GIVEN INSTRUCTION: Identify the lines bearing the string "with" and gather them.

INPUT DATA:

========

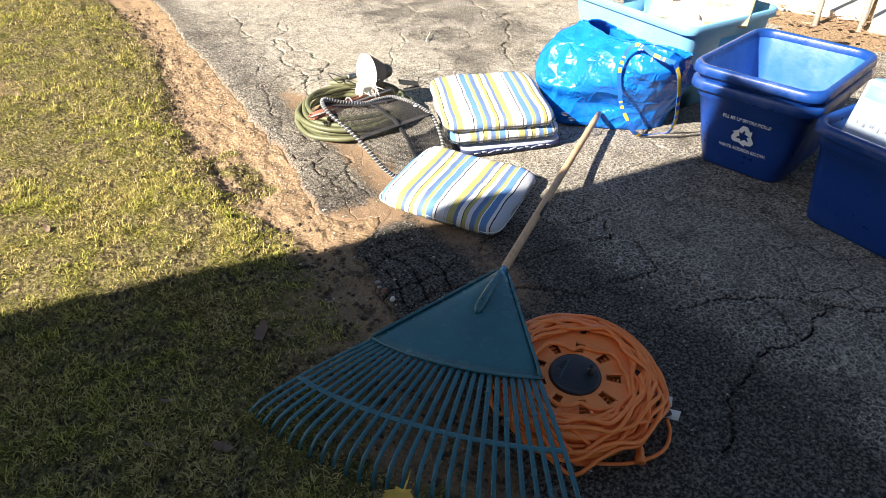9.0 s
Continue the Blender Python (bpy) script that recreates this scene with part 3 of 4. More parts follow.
# ---- cushions ----
def pillow(w, d, h, seed, n=22):
    """A boxed cushion: a swollen square with soft edges, a little creased."""
    bm = bmesh.new()
    bmesh.ops.create_cube(bm, size=2.0)
    bmesh.ops.subdivide_edges(bm, edges=bm.edges[:], cuts=n, use_grid_fill=True)
    for v in bm.verts:
        x, y, z = v.co
        e = (abs(x) ** 9 + abs(y) ** 9) ** (1 / 9)
        s = max(e, 1e-6)
        m = max(abs(x), abs(y), 1e-6)
        x2, y2 = x * m / s, y * m / s
        rim = min(1.0, max(0.0, (m - 0.80) / 0.20))
        zz = z * (1 - 0.42 * rim ** 2.2) * (1.0 + 0.12 * (1 - m * m))
        shrink = 1 - 0.035 * rim * abs(z) ** 2.5
        p = Vector((x2 * w / 2 * shrink, y2 * d / 2 * shrink, zz * h / 2))
        q = Vector((p.x * 7 + seed * 3.1, p.y * 7, p.z * 9))
        p += Vector((noise.noise(q), noise.noise(q + Vector((9, 0, 0))), 0.9 * noise.noise(q + Vector((0, 9, 0))))) * 0.006
        p.z += 0.0025 * noise.noise(q * 3.0)
        v.co = p
    return bm


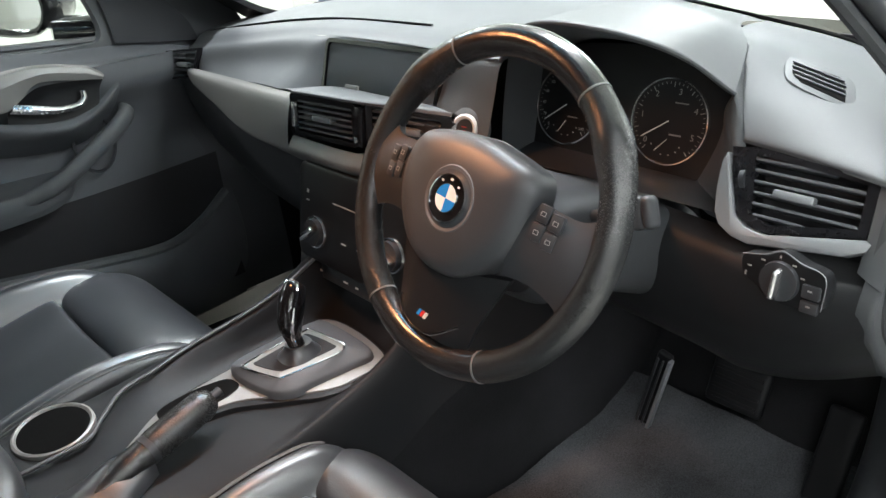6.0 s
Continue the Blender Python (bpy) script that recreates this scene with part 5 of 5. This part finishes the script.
    # moulded ledge under the trim
    ledge = [[(0.30, 0.905, 0.004), (0.352, 0.874, 0.010), (0.40, 0.857, 0.012), (0.46, 0.862, 0.012), (0.525, 0.880, 0.012), (0.60, 0.904, 0.012), (0.70, 0.924, 0.011), (0.80, 0.943, 0.010), (0.925, 0.964, 0.0)],
                           [(0.30, 0.890, 0.008), (0.352, 0.856, 0.016), (0.40, 0.838, 0.019), (0.46, 0.842, 0.019), (0.525, 0.860, 0.018), (0.60, 0.884, 0.016), (0.70, 0.904, 0.014), (0.80, 0.924, 0.012), (0.925, 0.944, -0.010)],
                           [(0.30, 0.84, -0.022), (0.352, 0.80, -0.026), (0.40, 0.785, -0.028), (0.46, 0.788, -0.03), (0.525, 0.80, -0.03), (0.60, 0.82, -0.03), (0.70, 0.845, -0.03), (0.80, 0.86, -0.03), (0.925, 0.87, -0.03)]]
    if driver:
        ledge = [[(a, h, d + step - 0.003) for a, h, d in ledge[0]], [(a, h - 0.012, d * 0.75 + step - 0.003) for a, h, d in ledge[1]], [(a, h, wall(a) + 0.001 - 0.012 * (a > 0.9)) for a, h, d in ledge[2]]]
    else:
        ledge = [[(a, h, d + (step - 0.003 if k < 2 else -0.022)) for a, h, d in row] for k, row in enumerate(ledge)]
    part("door_ledge", S(ledge, 50, 14), PANEL, door, sharp=60)
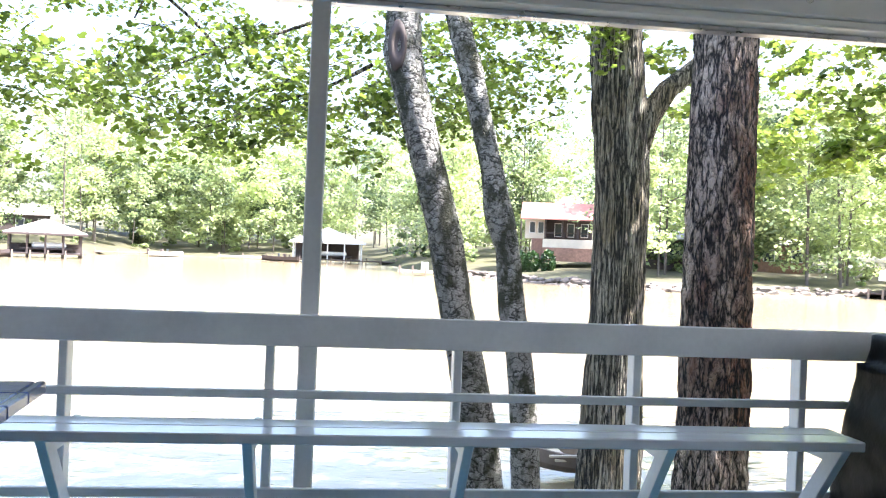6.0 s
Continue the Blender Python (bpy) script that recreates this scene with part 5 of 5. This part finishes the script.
def far_house(th, r):
    h = thing("lake_house", "cream lake house with red-brown roof and dark screened porch", "house")
    bxs = lambda n, a, b, m, p=h, lab="": pbox(n, a, b, m, p, 0.02, lab)
    bxs("basement_wall", (-3, 0, -0.5), (5.6, 6, 2.55), M_FARBRICK)
    bxs("terrace_wall", (-1.4, -1.8, 1.3), (5.6, -0.01, 2.5), M_FARWALL)
    bxs("terrace_base", (-1.4, -1.9, -0.6), (5.6, -0.02, 1.29), M_FARBRICK)
    bxs("wall", (-4, 0.4, 2.56), (-1.0, 6, 5.4), M_FARWALL)
    bxs("wall", (-0.99, 2.2, 2.56), (5.6, 6, 5.4), M_FARDARK)
    for x in (-1.2, 1.2, 3.4, 5.3):
        bxs("porch_post", (x, -1.75, 2.51), (x + 0.22, -1.5, 5.35), M_FARDARK)
    bxs("porch_rail", (-1.0, -1.72, 3.3), (5.5, -1.6, 3.42), M_FARDARK)
    for x in (-3.4, -2.2):
        w = bxs("window", (x, 0.30, 3.3), (x + 0.9, 0.39, 5.0), M_FARWHITE)
        bxs("pane", (x + 0.1, 0.26, 3.4), (x + 0.8, 0.295, 4.9), M_FARPANE, w)
    for x in (0.2, 2.0, 4.0):
        w = bxs("window", (x, 2.1, 2.9), (x + 1.1, 2.19, 4.9), M_FARWHITE)
        bxs("pane", (x + 0.1, 2.06, 3.0), (x + 1.0, 2.095, 4.8), M_FARPANE, w)
    bm = bmesh.new()
    add_prism(bm, [(-2.4, 5.36), (3.2, 7.9), (7.0, 5.6), (7.0, 5.45), (3.2, 7.7), (-2.4, 5.2)], -4.6, 6.2, "x")
    part("roof", bm, M_ROOFRED, h)
    bxs("chimney", (1.6, 2.6, 6.8), (2.5, 3.4, 8.7), M_FARWALL)
    p = polar(th, r)
    h.matrix_world = Matrix.Translation((p.x, p.y, height(p.x, p.y) + 1.3)) @ Matrix.Rotation(radians(-th), 4, "Z") @ Matrix.Scale(0.82, 4)
    rg = np.random.default_rng(12)
    for k, off in enumerate((-2.1, -1.28, -0.25)):
        s = thing("round_shrub", "clipped dark green shrub beside the lake house", "shrub", "house shrubs")
        q = polar(th + off, r - 5)
        z = height(q.x, q.y)
        d = rg.normal(size=(500, 3))
        d /= np.linalg.norm(d, axis=1)[:, None]
        c = np.array((q.x, q.y, z + 1.0)) + d * np.array((0.85, 0.85, 1.35)) * rg.uniform(0.8, 1.02, (500, 1))
        poly_cloud("foliage", leaf_corners(c, rg.uniform(0.2, 0.4, 500), CLUMP, rg, 0), 5, M_SHRUB, s)


far_house(14.2, 104)


def boathouse(name, label, th, r, w, d, eave, ridge, roof, post, hip=True, dormer=False):
    b = thing(name, label, "boathouse", "boathouses")
    for x in np.linspace(-w / 2 + 0.2, w / 2 - 0.2, 5):
        for y in (-d / 2 + 0.2, d / 2 - 0.2):
            pbox("dock_post", (x - 0.11, y - 0.11, -0.8), (x + 0.11, y + 0.11, eave), post, b, 0.01)
    pbox("dock", (-w / 2 - 1.6, -d / 2 - 0.5, 0.45), (w / 2 + 0.2, d / 2 + 0.6, 0.62), M_FARDARK, b, 0.02)
    bm = bmesh.new()
    W, D = w / 2 + 0.5, d / 2 + 0.5
    k = 0.15 if hip else W * 0.98
    vs = [bm.verts.new(v) for v in ((-W, -D, eave), (W, -D, eave), (W, D, eave), (-W, D, eave), (-k, 0, ridge), (k, 0, ridge))]
    for f in ((0, 1, 5, 4), (1, 2, 5), (2, 3, 4, 5), (3, 0, 4), (3, 2, 1, 0)):
        bm.faces.new([vs[i] for i in f])
    part("roof", bm, roof, b)
    pbox("fascia", (-W, -D - 0.02, eave - 0.28), (W, D, eave - 0.01), M_FARWHITE if not hip else post, b, 0.01)
    # Dark sheet added behind the posts for the shaded boathouse interior.
    pbox("dark_backing", (-w / 2 + 0.3, d / 2 - 0.5, 0.63), (w / 2 - 0.3, d / 2 - 0.35, eave - 0.3 if dormer else 1.7), M_FARDARK, b, 0.01)
    for x in np.linspace(-w / 2 - 1.3, w / 2, 6):
        pbox("dock_pile", (x - 0.09, -d / 2 - 0.62, -0.8), (x + 0.09, -d / 2 - 0.505, 0.95), M_DOCK, b, 0.01)
    if dormer:
        bm = bmesh.new()
        add_prism(bm, [(-3.4, eave - 0.2), (-0.9, eave - 0.2), (-2.15, ridge - 0.35)], -d / 2 - 0.9, 0.0, "y")
        part("dormer", bm, M_FARDARK, b, "dark gable front")
        bm = bmesh.new()
        for q in (-1, 1):
            add_prism(bm, [(-2.15, ridge - 0.3), (-2.15, ridge - 0.12), (-2.15 + q * 1.7, eave - 0.22), (-2.15 + q * 1.7, eave - 0.40)], -d / 2 - 1.1, 0.0, "y")
        part("dormer_roof", bm, roof, b)
    pbox("boat_lift", (-w * 0.34, -d * 0.36, 1.0), (w * 0.36, d * 0.36, 1.22), M_FARDARK, b, 0.02)
    pbox("moored_boat", (-w * 0.18, -d * 0.3, 1.23), (w * 0.28, d * 0.3, 1.85), M_FARWHITE, b, 0.2)
    pbox("locker", (-w * 0.42, d * 0.1, 0.63), (-w * 0.25, d * 0.35, 1.5), M_FARDARK, b, 0.05)
    p = polar(th, r, LAKE)
    b.matrix_world = Matrix.Translation(p) @ Matrix.Rotation(radians(-th), 4, "Z")


boathouse("boathouse", "open boathouse with pale tan hipped roof over the water", -17.3, 119, 8.4, 7, 3.05, 4.75, M_ROOFTAN, M_FARDARK)
boathouse("boathouse", "open boathouse with grey metal hipped roof and white posts", -0.4, 150, 11.5, 9, 3.5, 5.9, M_ROOFGREY, M_FARWHITE, dormer=True)
boathouse("boathouse", "low dark boathouse with dock by the stony bank", 35.4, 92, 4.6, 5, 2.0, 2.7, M_ROOFGREY, M_FARDARK, False)
boathouse("boathouse", "mauve boathouse across the wide water", 51.0, 372, 15, 9, 6.0, 9.0, M_PURPLE, M_PURPLE, False)


def far_dock(label, th, r, w, d, material):
    k = thing("floating_dock", label, "dock", "docks")
    p = polar(th, r, LAKE)
    pbox("planking", (-w / 2, -d / 2, 0.35), (w / 2, d / 2, 0.55), material, k, 0.02)
    for x in np.linspace(-w / 2 + 0.2, w / 2 - 0.2, 4):
        pbox("dock_post", (x - 0.1, -d / 2 - 0.1, -0.6), (x + 0.1, -d / 2 + 0.1, 1.1), M_DOCK, k, 0.01)
    k.matrix_world = Matrix.Translation(p) @ Matrix.Rotation(radians(-th), 4, "Z")
    return k


far_dock("dark timber dock at the far bank", -12.6, 150, 10.5, 3, M_DOCK)
far_dock("pale timber dock with chairs on the far bank", -5.0, 152, 12, 3, M_FARWALL)
d3 = far_dock("small pale dock with a white bench by the lawn", 5.6, 96, 4.6, 2.4, M_FARWALL)
pbox("white_bench", (0.2, -0.3, 0.56), (1.0, 0.3, 1.5), M_FARWHITE, d3, 0.05)


def far_boat(label, th, r, length, hull_mat, turn):
    k = thing("moored_boat", label, "boat", "moored boats")
    bm = bmesh.new()
    rows = []
    for j in range(11):
        f = j / 10
        w = 1.05 * min(1.0, (1.02 - f) * 2.6) ** 0.6
        x = length * (f - 0.5)
        rise = 0.35 * max(0.0, f - 0.6)
        rows.append([bm.verts.new((x, w * a, z + rise)) for a, z in ((-1, 0.75), (-0.85, 0.2), (0, -0.1), (0.85, 0.2), (1, 0.75))])
    for a, b in zip(rows, rows[1:]):
        for j in range(4):
            bm.faces.new((a[j], a[j + 1], b[j + 1], b[j]))
        bm.faces.new((a[0], b[0], b[4], a[4]))
    bm.faces.new(rows[0])
    bm.faces.new(rows[-1][::-1])
    bmesh.ops.recalc_face_normals(bm, faces=bm.faces[:])
    part("hull", bm, hull_mat, k)
    pbox("windscreen", (0.1, -0.7, 0.76), (0.3, 0.7, 1.25), M_FARPANE, k, 0.03)
    pbox("seat", (-0.9, -0.7, 0.76), (-0.5, 0.7, 1.2), M_FARDARK, k, 0.05)
    pbox("engine", (-length / 2 - 0.35, -0.25, 0.3), (-length / 2 - 0.01, 0.25, 1.2), M_FARDARK, k, 0.05)
    k.matrix_world = Matrix.Translation(polar(th, r, LAKE + 0.05)) @ Matrix.Rotation(radians(turn), 4, "Z")


far_boat("dark low boat moored beside the tan boathouse", -20.3, 116, 4.6, M_FARDARK, 10)
far_boat("white runabout moored by the dark dock", -10.4, 148, 5.2, M_FARWHITE, 5)
far_boat("dark pontoon moored by the grey boathouse", -3.4, 146, 6.0, M_FARDARK, 175)
far_dock("low dark jetty beside the grey boathouse", -2.7, 149, 6.5, 2.5, M_FARDARK)
far_dock("dark jetty along the bank past the boathouse", 2.6, 150, 8.0, 2.5, M_FARDARK)


def far_cabin(label, th, r, w, wall, roof):
    c = thing("lake_cabin", label, "house", "far houses")
    pbox("wall", (-w / 2, 0, -1), (w / 2, 6, 3.2), wall, c, 0.02)
    bm = bmesh.new()
    add_prism(bm, [(-0.8, 3.1), (3, 5.0), (6.8, 3.1), (6.8, 2.95), (3, 4.8), (-0.8, 2.95)], -w / 2 - 0.6, w / 2 + 0.6, "x")
    part("roof", bm, roof, c)
    for x in np.linspace(-w / 2 + 1.2, w / 2 - 1.2, max(2, int(w / 3))):
        wn_ = pbox("window", (x - 0.7, -0.06, 0.8), (x + 0.7, -0.001, 2.4), M_FARWHITE, c, 0.01)
        pbox("pane", (x - 0.58, -0.09, 0.9), (x + 0.58, -0.0605, 2.3), M_FARPANE, wn_, 0)
    p = polar(th, r)
    c.matrix_world = Matrix.Translation((p.x, p.y, height(p.x, p.y) + 0.5)) @ Matrix.Rotation(radians(-th), 4, "Z")


far_cabin("low grey house half hidden by trees", -20.5, 168, 20, M_FARDARK, M_ROOFTAN)
far_cabin("house under the trees past the lawn", 19.8, 106, 10, M_FARDARK, M_ROOFGREY)
far_cabin("house with red-brown wall by the wooded bank", 27.5, 118, 9, M_FARBRICK, M_ROOFTAN)
# stones along the right bank
rg = np.random.default_rng(4)
bm = bmesh.new()
for k in range(340):
    th = rg.uniform(8, 36.5)
    p = polar(th, shore(th) + rg.uniform(-1.5, 2.5))
    r = rg.uniform(0.2, 0.6)
    res = bmesh.ops.create_icosphere(bm, subdivisions=1, radius=r, matrix=Matrix.Translation((p.x, p.y, max(LAKE - 0.1, height(p.x, p.y)))) @ Matrix.Diagonal((1.4, 1.0, 0.6, 1)))
    for v in res["verts"]:
        v.co += Vector(rg.normal(0, r * 0.13, 3))
solid("shore_stones", bm, M_STONE, "grey-brown stones along the lake bank", "stones", kind="stuff")
# rowing boat drawn up among the trunks
rb = thing("rowing_boat", "small weathered wooden rowing boat at the water's edge", "boat")
bm = bmesh.new()
secs = []
for k in range(13):
    f = k / 12
    w = 0.40 * math.sin(math.pi * (0.08 + 0.80 * f)) ** 0.6
    x = 2.30 + 1.5 * f
    secs.append([bm.verts.new((x, 11.95 + w * a, -1.62 + b + 0.10 * (2 * f - 1) ** 2)) for a, b in ((-1, 0.26), (-0.85, 0.09), (-0.5, 0.0), (0.5, 0.0), (0.85, 0.09), (1, 0.26))])
for a, b in zip(secs, secs[1:]):
    for k in range(5):
        bm.faces.new((a[k], a[k + 1], b[k + 1], b[k]))
bm.faces.new(secs[0])
bm.faces.new(secs[-1][::-1])
hull = part("hull", bm, M_DOCK, rb)
hm = hull.modifiers.new("planking", "SOLIDIFY")
hm.thickness = 0.03
for x in (2.7, 3.3):
    pbox("thwart", (x - 0.1, 11.62, -1.44), (x + 0.1, 12.28, -1.41), M_FARWALL, rb, 0.004)
pbox("gunwale", (2.5, 11.53, -1.365), (3.6, 11.57, -1.335), M_FARWALL, rb, 0.004)
# leaves blown on to the deck edge
rg = np.random.default_rng(31)
for x, y in ((1.55, 4.49), (1.2, 4.50), (0.72, 4.47), (2.0, 4.46), (1.35, 4.2), (0.4, 4.3)):
    c = np.array([[x, y, 0.016 if y < 4.4 else 0.008]])
    ob = poly_cloud("fallen_leaf", leaf_corners(c, np.array([rg.uniform(0.06, 0.10)]), MAPLE, rg, 6.0, 0.1), 10, M_LEAF)
    tagged(ob, "small green leaf fallen on the deck", "leaf", "fallen leaves")
# thin pole beyond the rail
bm = bmesh.new()
add_cyl(bm, (-2.72, 5.6, -2.2), (-2.72, 5.6, 3.2), 0.006, seg=8)
solid("thin_pole", bm, M_CORD, "thin dark pole standing beyond the railing", "pole")

# ---- boards: deck and floor, one object to each ----
def boards(name, parent, material, x0, x1, y0, y1, z, along, w, lens, gap, th):
    """Boards laid in rows; along is 'x' or 'y'; lens is the board length."""
    meshes = {}
    rgb = np.random.default_rng(len(name))
    rows = int(round(((y1 - y0) if along == "x" else (x1 - x0)) / w))
    for k in range(rows):
        a = (y0 if along == "x" else x0) + k * w
        s, e = (x0, x1) if along == "x" else (y0, y1)
        cut = s - rgb.uniform(0, 0.8) * lens
        while cut < e - 0.02:
            p, q = max(s, cut), min(e, cut + lens)
            cut += lens
            if q - p < 0.05:
                continue
            L = round(q - p, 2)
            if L not in meshes:
                bm = bmesh.new()
                add_box(bm, (-L / 2 + 0.001, -w / 2 + gap / 2, -th), (L / 2 - 0.001, w / 2 - gap / 2, 0), 0.003)
                meshes[L] = mesh_of(name, bm, material)
            ob = new(name, meshes[L])
            ob.parent = parent
            ob.location = ((p + q) / 2, a + w / 2, z + rgb.uniform(-0.0008, 0.0008)) if along == "x" else (a + w / 2, (p + q) / 2, z + rgb.uniform(-0.0008, 0.0008))
            if along == "y":
                ob.rotation_euler = (0, 0, math.pi / 2)


boards("floor_plank", floor, M_FLOOR, 1.9, 4.08, -1.1, 1.36, FL, "y", 0.18, 1.25, 0.0012, 0.005)
boards("deck_board", bpy.data.objects["deck_frame"], M_DECK, -2.9, EX + 0.02, WY + WT + 0.035, RY - 0.105, DZ, "y", 0.142, 5.0, 0.007, 0.04)
boards("deck_board", bpy.data.objects["deck_frame_side"], M_DECK, WX + WT + 0.02, EX + 0.02, -1.5, WY + WT + 0.02, DZ, "y", 0.142, 5.0, 0.007, 0.04)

========

SOLVED PROBLEM:
Continue the Blender Python (bpy) script that recreates this scene with part 3 of 4. More parts follow.
    """A boxed cushion: a swollen square with soft edges, a little creased."""
Continue the Blender Python (bpy) script that recreates this scene with part 5 of 5. This part finishes the script.
Continue the Blender Python (bpy) script that recreates this scene with part 5 of 5. This part finishes the script.
    h = thing("lake_house", "cream lake house with red-brown roof and dark screened porch", "house")
boathouse("boathouse", "open boathouse with pale tan hipped roof over the water", -17.3, 119, 8.4, 7, 3.05, 4.75, M_ROOFTAN, M_FARDARK)
boathouse("boathouse", "open boathouse with grey metal hipped roof and white posts", -0.4, 150, 11.5, 9, 3.5, 5.9, M_ROOFGREY, M_FARWHITE, dormer=True)
boathouse("boathouse", "low dark boathouse with dock by the stony bank", 35.4, 92, 4.6, 5, 2.0, 2.7, M_ROOFGREY, M_FARDARK, False)
far_dock("pale timber dock with chairs on the far bank", -5.0, 152, 12, 3, M_FARWALL)
d3 = far_dock("small pale dock with a white bench by the lawn", 5.6, 96, 4.6, 2.4, M_FARWALL)
far_cabin("house with red-brown wall by the wooded bank", 27.5, 118, 9, M_FARBRICK, M_ROOFTAN)